Task goal:
Write out each line beneath this one exactly as it reads.

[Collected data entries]
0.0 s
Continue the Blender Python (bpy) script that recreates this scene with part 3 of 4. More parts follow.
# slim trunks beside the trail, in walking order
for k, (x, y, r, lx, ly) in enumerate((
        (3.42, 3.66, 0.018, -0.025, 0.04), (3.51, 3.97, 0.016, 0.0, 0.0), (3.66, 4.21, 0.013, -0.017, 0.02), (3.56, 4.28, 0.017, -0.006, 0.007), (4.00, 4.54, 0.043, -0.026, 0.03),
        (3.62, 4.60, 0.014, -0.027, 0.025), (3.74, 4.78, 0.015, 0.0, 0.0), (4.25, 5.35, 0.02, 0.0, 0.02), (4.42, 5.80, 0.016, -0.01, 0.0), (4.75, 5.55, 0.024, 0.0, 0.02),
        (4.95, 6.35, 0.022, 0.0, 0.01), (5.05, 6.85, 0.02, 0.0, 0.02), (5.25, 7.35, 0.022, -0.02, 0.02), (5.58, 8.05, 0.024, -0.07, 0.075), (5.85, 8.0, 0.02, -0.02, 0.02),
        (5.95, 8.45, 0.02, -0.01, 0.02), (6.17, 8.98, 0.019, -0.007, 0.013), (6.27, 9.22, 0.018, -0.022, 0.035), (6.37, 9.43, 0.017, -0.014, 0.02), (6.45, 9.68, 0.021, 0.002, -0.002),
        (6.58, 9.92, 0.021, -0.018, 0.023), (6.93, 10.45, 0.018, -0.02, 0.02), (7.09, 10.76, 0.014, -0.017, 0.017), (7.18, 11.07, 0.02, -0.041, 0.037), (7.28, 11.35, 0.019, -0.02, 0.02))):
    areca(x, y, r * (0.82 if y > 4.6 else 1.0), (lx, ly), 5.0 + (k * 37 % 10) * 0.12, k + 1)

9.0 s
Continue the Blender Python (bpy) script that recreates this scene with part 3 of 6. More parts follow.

The completed task:
0.0 s
Continue the Blender Python (bpy) script that recreates this scene with part 3 of 4. More parts follow.
# slim trunks beside the trail, in walking order
for k, (x, y, r, lx, ly) in enumerate((
        (3.42, 3.66, 0.018, -0.025, 0.04), (3.51, 3.97, 0.016, 0.0, 0.0), (3.66, 4.21, 0.013, -0.017, 0.02), (3.56, 4.28, 0.017, -0.006, 0.007), (4.00, 4.54, 0.043, -0.026, 0.03),
        (3.62, 4.60, 0.014, -0.027, 0.025), (3.74, 4.78, 0.015, 0.0, 0.0), (4.25, 5.35, 0.02, 0.0, 0.02), (4.42, 5.80, 0.016, -0.01, 0.0), (4.75, 5.55, 0.024, 0.0, 0.02),
        (4.95, 6.35, 0.022, 0.0, 0.01), (5.05, 6.85, 0.02, 0.0, 0.02), (5.25, 7.35, 0.022, -0.02, 0.02), (5.58, 8.05, 0.024, -0.07, 0.075), (5.85, 8.0, 0.02, -0.02, 0.02),
        (5.95, 8.45, 0.02, -0.01, 0.02), (6.17, 8.98, 0.019, -0.007, 0.013), (6.27, 9.22, 0.018, -0.022, 0.035), (6.37, 9.43, 0.017, -0.014, 0.02), (6.45, 9.68, 0.021, 0.002, -0.002),
        (6.58, 9.92, 0.021, -0.018, 0.023), (6.93, 10.45, 0.018, -0.02, 0.02), (7.09, 10.76, 0.014, -0.017, 0.017), (7.18, 11.07, 0.02, -0.041, 0.037), (7.28, 11.35, 0.019, -0.02, 0.02))):
    areca(x, y, r * (0.82 if y > 4.6 else 1.0), (lx, ly), 5.0 + (k * 37 % 10) * 0.12, k + 1)

9.0 s
Continue the Blender Python (bpy) script that recreates this scene with part 3 of 6. More parts follow.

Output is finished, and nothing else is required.